26 de abril de 2005

Sueños

Jorge, a los quince años, solía desnudarse por completo al acostarse. Quizás descorría un poco las sábanas, y antes de apagar la luz deslizaba las yemas de los dedos sobre su piel, imaginando que a su lado yacía otro chico desnudo, bello, y que ese roce no era sino el roce entre sus cuerpos. Fantaseaba con besos, miradas de amor, largos abrazos. Se entregaba a su amante con devoción, casi con dolor. Al final, vencido por el sueño o las lágrimas, en una última sumisión de la realidad a la fantasía, la mano del otro muchacho se acercaba a la lámpara de noche y presionaba el interruptor, devolviéndolo a la soledad.
Yo tardé más que Jorge en saberlo, y los hay que no lo saben nunca. Señalo un culpable: la Iglesia, el virus inoculado en la sociedad a través de siglos y siglos, la infamia y la mentira, los prejuicios sobre un amor que es como cualquier otro amor: natural y real.

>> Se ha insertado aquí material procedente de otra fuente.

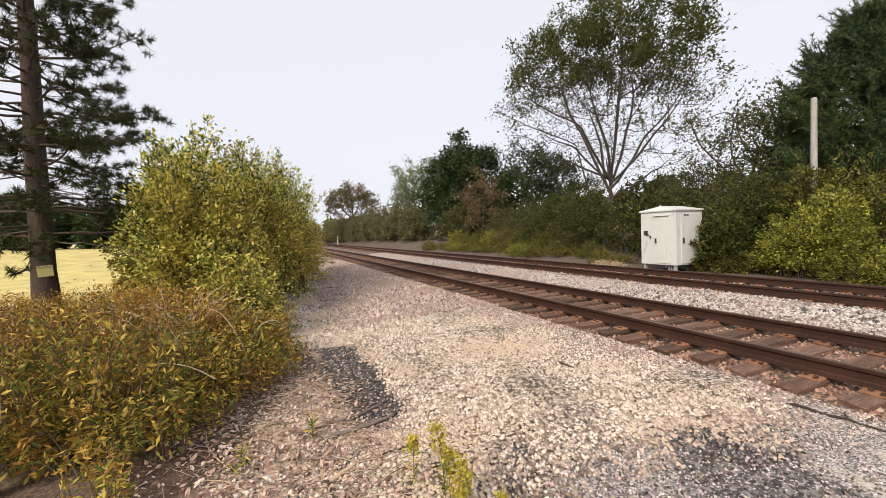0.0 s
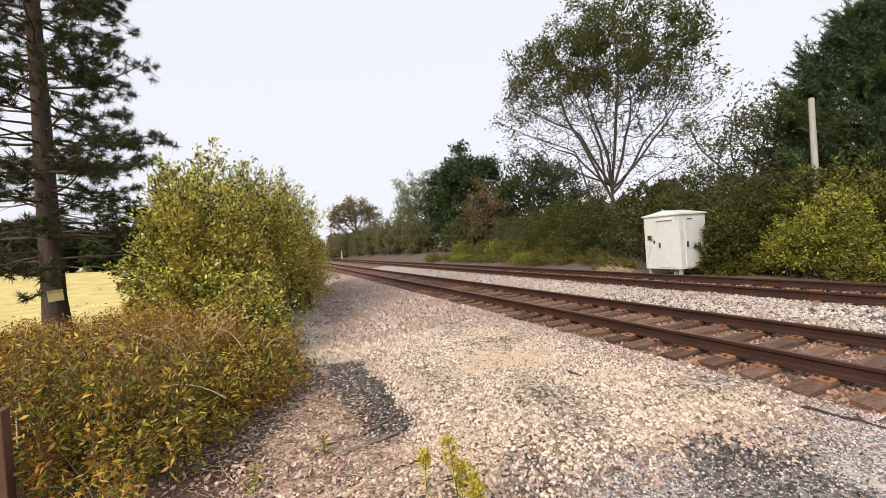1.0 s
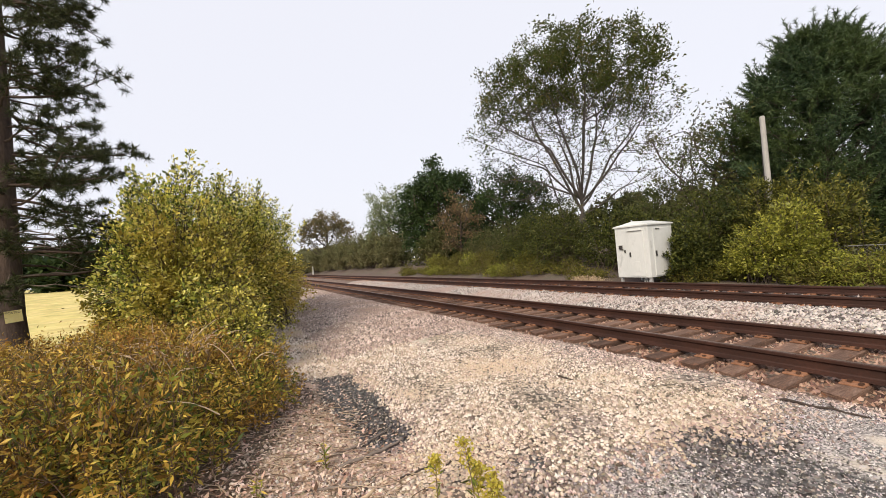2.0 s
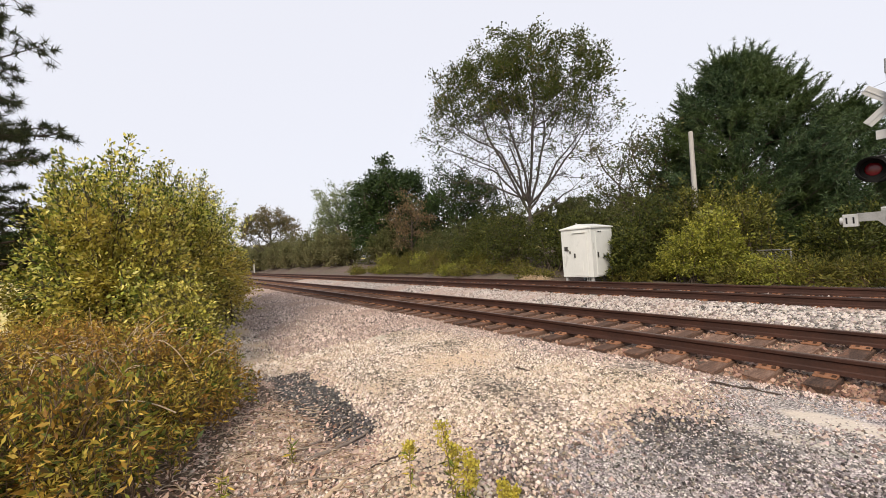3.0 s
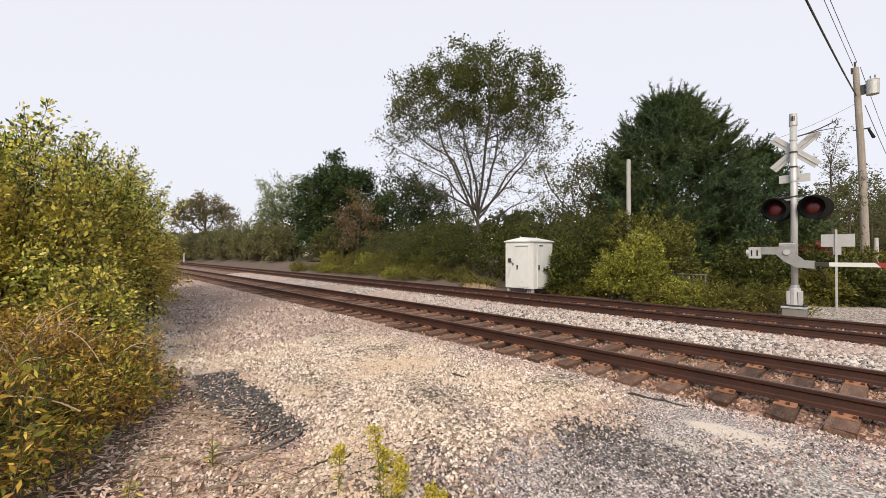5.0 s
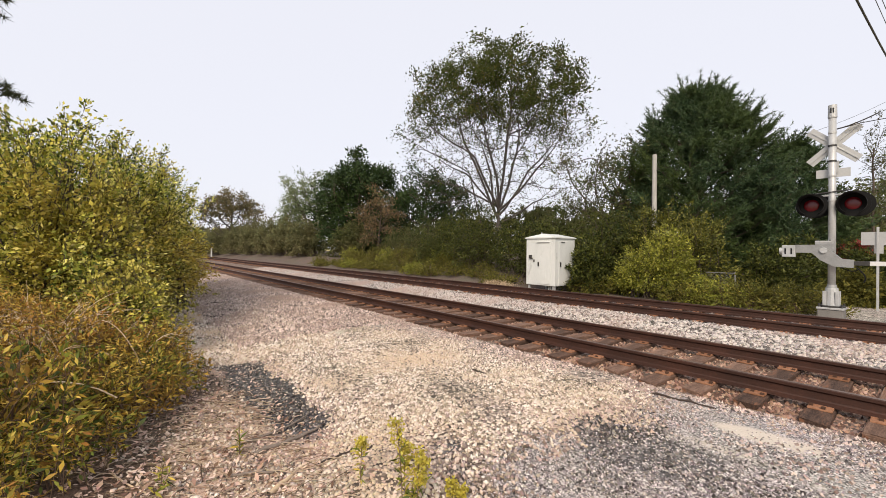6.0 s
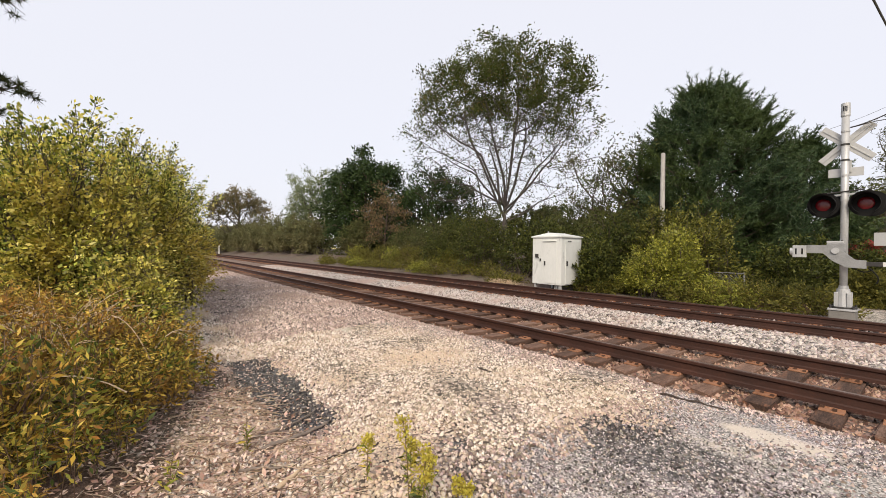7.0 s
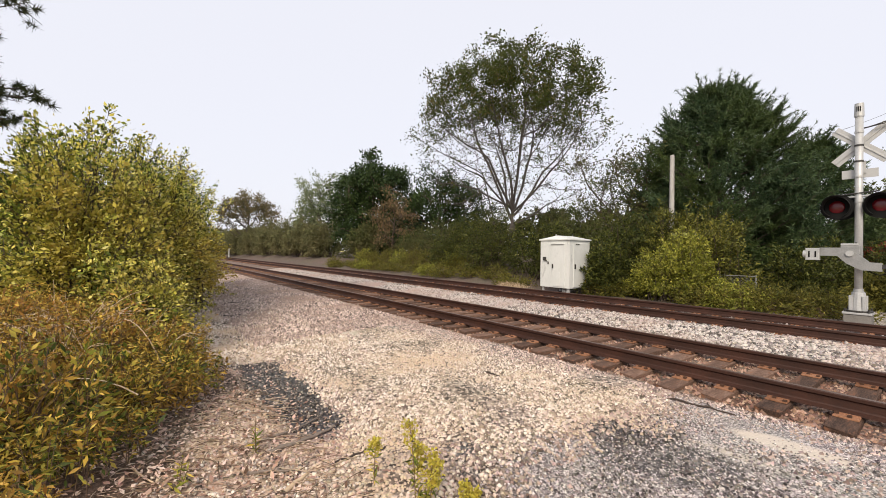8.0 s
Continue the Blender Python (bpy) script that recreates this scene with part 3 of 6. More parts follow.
tie_bm = box((0, 0, -0.09), (0.225, 2.6, 0.18))
bmesh.ops.bevel(tie_bm, geom=list(tie_bm.edges), offset=0.010, segments=1, affect="EDGES")
bmesh.ops.subdivide_edges(tie_bm, edges=[e for e in tie_bm.edges if abs(e.verts[0].co.y - e.verts[1].co.y) > 1], cuts=3)
TIE_MESHES = []
for variant in range(6):
    b2 = tie_bm.copy()
    rg = random.Random(variant)
    for v in b2.verts:
        v.co += Vector((rg.uniform(-0.008, 0.008), rg.uniform(-0.02, 0.02) if abs(v.co.y) > 1.2 else 0, rg.uniform(-0.006, 0.004)))
    if variant in (1, 4):  # a split along the grain at the near end
        for v in b2.verts:
            if v.co.y < -0.7 and abs(v.co.x) < 0.12 and v.co.z > -0.05:
                v.co.z -= 0.010 * (1 if v.co.x > 0 else 0)
    me = bpy.data.meshes.new("tie")
    b2.to_mesh(me)
    b2.free()
    me.materials.append(TIE_WOOD)
    TIE_MESHES.append(me)
tie_bm.free()
pb = box((0, 0, 0.009), (0.19, 0.36, 0.018), 0.004)
bm_box(pb, (0, 0.083, 0.022), (0.19, 0.02, 0.014))
bm_box(pb, (0, -0.083, 0.022), (0.19, 0.02, 0.014))
PLATE_ME = bpy.data.meshes.new("tie_plate")
pb.to_mesh(PLATE_ME)
pb.free()
PLATE_ME.materials.append(PLATE_RUST)
sb = box((0, 0, 0.015), (0.018, 0.018, 0.06))
bm_box(sb, (0, 0.008, 0.047), (0.034, 0.044, 0.014), 0.004)
SPIKE_ME = bpy.data.meshes.new("spike")
sb.to_mesh(SPIKE_ME)
sb.free()
SPIKE_ME.materials.append(SPIKE_RUST)


def railway_track(ya, yb, z, label, seed, top_mat, x_first, x_near, x_far):
    """Two rails on separate ties with plates; ties past x_near stay joined."""
    tr = thing("railway_track", (0, 0, 0), label, "railway track", "tracks", kind="structure")
    for yy in (ya, yb):
        rail = child("rail", rail_mesh(-260, 26, top_mat), tr, m=pose(0, yy, z))
    rg = random.Random(seed)
    yc, zt = (ya + yb) / 2, z - 0.190
    x, far_v, far_q = x_first, [], []
    count = 0
    while x > x_far:
        jx, jy, jr, jz = rg.uniform(-0.04, 0.04), rg.uniform(-0.06, 0.06), rg.uniform(-1.6, 1.6), rg.uniform(-0.012, 0.004)
        if x > x_near:
            tie = child("tie", TIE_MESHES[rg.randrange(6)], tr, m=pose(x + jx, yc + jy, zt + jz, 0, 0, jr))
            if count < 44:
                for yy in (ya, yb):
                    plate = child("tie_plate", PLATE_ME, tie, m=pose(0, yy - yc - jy, 0.001, 0, 0, -jr))
            elif count < 130:
                for yy in (ya, yb):
                    child("tie_plate", PLATE_ME, tie, m=pose(0, yy - yc - jy, 0.001, 0, 0, -jr))
        else:
            o = len(far_v)
            far_v += [(x + sx * 0.11, yc + sy * 1.3, zt - sz * 0.17) for sx in (-1, 1) for sy in (-1, 1) for sz in (0, 1)]
            far_q += [(o, o + 4, o + 6, o + 2), (o, o + 2, o + 3, o + 1), (o + 4, o + 5, o + 7, o + 6), (o, o + 1, o + 5, o + 4), (o + 2, o + 6, o + 7, o + 3)]
        x -= 0.495
        count += 1
    tagged(child("far_ties", mesh_of("far_ties", far_v, far_q, TIE_WOOD), tr), kind="stuff")
    # spike heads beside each rail of the nearest ties
    sv = []
    for i in range(44):
        xx = x_first - 0.495 * i
        for yy in (ya, yb):
            for sx, sy in ((-0.05, -0.105), (0.05, 0.105), (0.05, -0.155), (-0.05, 0.155)):
                sv.append((xx + sx, yy + sy, zt + 0.018, 0 if sy > 0 else 180))
    bmv = bmesh.new()
    for a, b, c, r in sv:
        t = bmesh.ops.create_cube(bmv, size=1, matrix=pose(a, b, c + 0.008, 0, 0, r) @ Matrix.Diagonal((0.032, 0.042, 0.02, 1)))
    tagged(part("spikes", bmv, SPIKE_RUST, tr, "rusted spike heads"), kind="stuff")
    return tr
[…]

Sueño con una mano que arranque fuera de este mundo toda esa costra putrefacta que entumece al hombre, que lo hace preso en vez de libre, que ensombrece lo que debería ser bañado por la limpia luz que en tantos pasajes del Nuevo Testamento desprende Jesús, tan lejos de la oscuridad en la que los sueños de Jorge -o los míos- tuvieron que ocultarse.